I hate to bring up the tired old distinction of "product vs process", but let me see if it has new life in this context. Is self-bootstrapping important? Is the software at hand supposed to be a concrete product providing a reliable experience, or is it a fluid process for experimenting toward experiences we haven't imagined yet? In "The Computer Revolution Hasn't Happened Yet", Alan Kay talked about Squeak as a tool to help you build the next version of itself. In contrast, he says that commercial Smalltalk didn't change much once it was released. It's difficult to build software products with a moving foundation. I think there's a fundamental tension between (r)evolutionary software-as-process and commercial software-as-product. The balance between progress and stability is tough to strike.
On a different note, one thing I like about self-bootstrapping systems is the conceptual unity. Once you "get it", you get a LOT. That's one reason I too jumped to VSCode--writing plugins using the same tech those plugins are supposed to work with reduced cognitive load. But then I got annoyed with VSCode because of the compile-test-run cycle. VSCode is a product, not a process. There is an essential staticness to it. You can't tinker with it to create something fundamentally other than what it is.

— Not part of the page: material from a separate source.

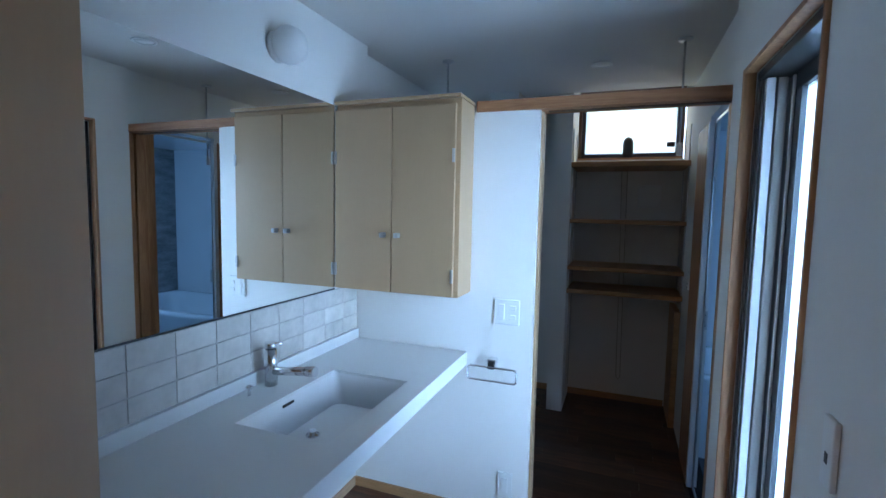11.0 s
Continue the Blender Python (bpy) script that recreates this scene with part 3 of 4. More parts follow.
spot_lamp((5.1355, NY, 2.4636), (0, -1, 0), "white unlit can spot high on the wall", False)
for k in (0, 1):
    a = Vector((5.0641, 0.61, 2.4432)) - Vector((1, 1, 0)) * (0.10 * k)
    spot_lamp((a.x, a.y, a.z), (-1, 1, 0), "white lit can spot on the landing band", True)

# ---- landing rail ----
rail = thing("landing_rail", (4.8601, 0.41, 2.5755), "black steel landing rail with a pale net", "railing")
d0, d1 = Vector((5.8495, 1.36, 0)), Vector((3.9727, -0.48, 0))
for k in range(5):
    p = d0.lerp(d1, k / 4)
    part("post", tube([(p.x, p.y, 2.5766), (p.x, p.y, 3.563)], 0.014, 8), BLACK, rail)
part("handrail", tube([(d0.x, d0.y, 3.563), (d1.x, d1.y, 3.563)], 0.02, 8), BLACK, rail)
part("lower_rope", tube([d0.lerp(d1, k / 16) + Vector((0, 0, 2.645 - 0.03 * math.sin(math.pi * (k % 4) / 4))) for k in range(17)], 0.008, 6), BLACK, rail)
bm = None
for k in range(61):
    p = d0.lerp(d1, k / 60)
    bm = tube([(p.x, p.y, 2.6468), (p.x, p.y, 3.5121)], 0.0022, 4, bm)
for k in range(28):
    z = 2.65 + 0.03 * k
    bm = tube([(d0.x, d0.y, z), (d1.x, d1.y, z)], 0.0022, 4, bm)
net = part("net", bm, MESH, rail, "pale safety net")
tagged(net, kind="stuff")
part("curb", slab([(5.8801, 1.412), (3.8503, -0.578), (3.8197, -0.57), (5.8801, 1.45)], 2.56, 2.5755), TRIM_H, rail)

# ---- downlights ----
def downlight(x, y, z, lit=True, watts=4):
    t = thing("downlight", (x, y, z - 0.008), "round recessed downlight, glowing warm" if lit else "small round ceiling fitting, unlit", "downlight", "ceiling downlights")
    part("ring", lathe((x, y, z - 0.0005), [(0.062, 0.0), (0.062, 0.006), (0.052, 0.008), (0.047, 0.0)], "-Z", 32), PLASTIC, t, "white rim")
    part("lens", lathe((x, y, z - 0.001), [(0.001, 0.0), (0.047, 0.0), (0.046, 0.003), (0.001, 0.003)], "-Z", 32), WARM if lit else PLASTIC, t)
    if lit:
        l = new("downlight_lamp", bpy.data.lights.new("downlight_lamp", "SPOT"))
        l.data.energy, l.data.color, l.data.spot_size, l.data.spot_blend, l.data.shadow_soft_size = watts, (1.0, 0.66, 0.36), radians(118), 0.9, 0.045
        l.matrix_world = look((x, y, z - 0.012), (x, y + 0.0001, 0))


for x, y in ((2.60, 1.36), (2.60, 0.75), (1.79, 3.28), (1.77, 4.17), (2.43, 5.88), (0.71, 5.78)):
    downlight(x, y, CZ, True, 8 if y > 5.8 and x > 2 else 6.0)
downlight(2.30, 10.03, LZ, False)
downlight(2.25, 8.92, LZ, False)
sm = thing("smoke_detector", (0.7393, 5.4154, CZ - 0.04), "white round smoke detector on the ceiling", "smoke detector")
part("body", lathe((0.7393, 5.4154, CZ), [(0.055, 0), (0.055, 0.015), (0.045, 0.032), (0.02, 0.036)], "-Z", 28), PLASTIC, sm)
part("cord", tube([(0.7597, 5.3947, CZ - 0.03), (0.7597, 5.3947, CZ - 0.17)], 0.0015, 6), PLASTIC, sm)

def holed_slab(x0, x1, y0, y1, hx0, hx1, hy0, hy1, z0, z1):
    """A flat board with one rectangular cut-out, in one piece."""
    bm = bmesh.new()
    def ring(a, b, c, d, z):
        return [bm.verts.new(p) for p in ((a, c, z), (b, c, z), (b, d, z), (a, d, z))]
    ot, it, ob_, ib = ring(x0, x1, y0, y1, z1), ring(hx0, hx1, hy0, hy1, z1), ring(x0, x1, y0, y1, z0), ring(hx0, hx1, hy0, hy1, z0)
    for k in range(4):
        n = (k + 1) % 4
        bm.faces.new((ot[k], ot[n], it[n], it[k]))
        bm.faces.new((ob_[n], ob_[k], ib[k], ib[n]))
        bm.faces.new((ob_[k], ob_[n], ot[n], ot[k]))
        bm.faces.new((it[k], it[n], ib[n], ib[k]))
    return bm


# ---- kitchen island ----
isl = thing("kitchen_island", (1.5043, 4.171, 0), "long kitchen island with white panels", "kitchen island")
X0, X1, Y0, Y1 = 1.015, 2.004, 2.866, 5.462
SX0, SX1, SY0, SY1 = 1.117, 1.555, 3.155, 3.922
part("plinth", box(X0 + 0.06, X1 - 0.06, Y0 + 0.06, Y1, 0, 0.06), BLACK, isl)
# Black sheet put in as the shade below the worktop.
part("recess", holed_slab(X0 + 0.03, X1 - 0.03, Y0 + 0.03, Y1 - 0.001, SX0 - 0.002, SX1 + 0.002, SY0 - 0.002, SY1 + 0.002, 0.78, 0.834), BLACK, isl, "black sheet that stands in for the shade under the top")
part("end_panel", box(X0 + 0.012, X1 - 0.012, Y0 + 0.012, Y0 + 0.03, 0.004, 0.785, 0.002), CABWHITE, isl, "plain white end panel")
for k in range(4):
    a = Y0 + 0.032 + k * (Y1 - Y0 - 0.034) / 4
    b = a + (Y1 - Y0 - 0.034) / 4 - 0.003
    part("side_panel", box(X1 - 0.03, X1 - 0.012, a, b, 0.004, 0.785, 0.002), CABWHITE, isl, "plain white side panel")
    part("drawer", box(X0 + 0.012, X0 + 0.03, a, b, 0.06, 0.4, 0.002), CABWHITE, isl)
    part("drawer", box(X0 + 0.012, X0 + 0.03, a, b, 0.404, 0.78, 0.002), CABWHITE, isl)
part("carcass", box(X0 + 0.032, X1 - 0.032, Y0 + 0.032, Y1 - 0.003, 0.06, 0.64), CABWHITE, isl)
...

That's why I started experimenting with a self-bootstrapping JS editor. Ideally, application development and editor live-tinkering should be the same fundamental process. Ideally, I think end-user development abstractions should be built directly on top of developer constructs (e.g.,
hadron.app). I think self-bootstrapping, if taken to its limit, offers the chance to build a deep ubiquitous language for communication between users and developers in building pliable software.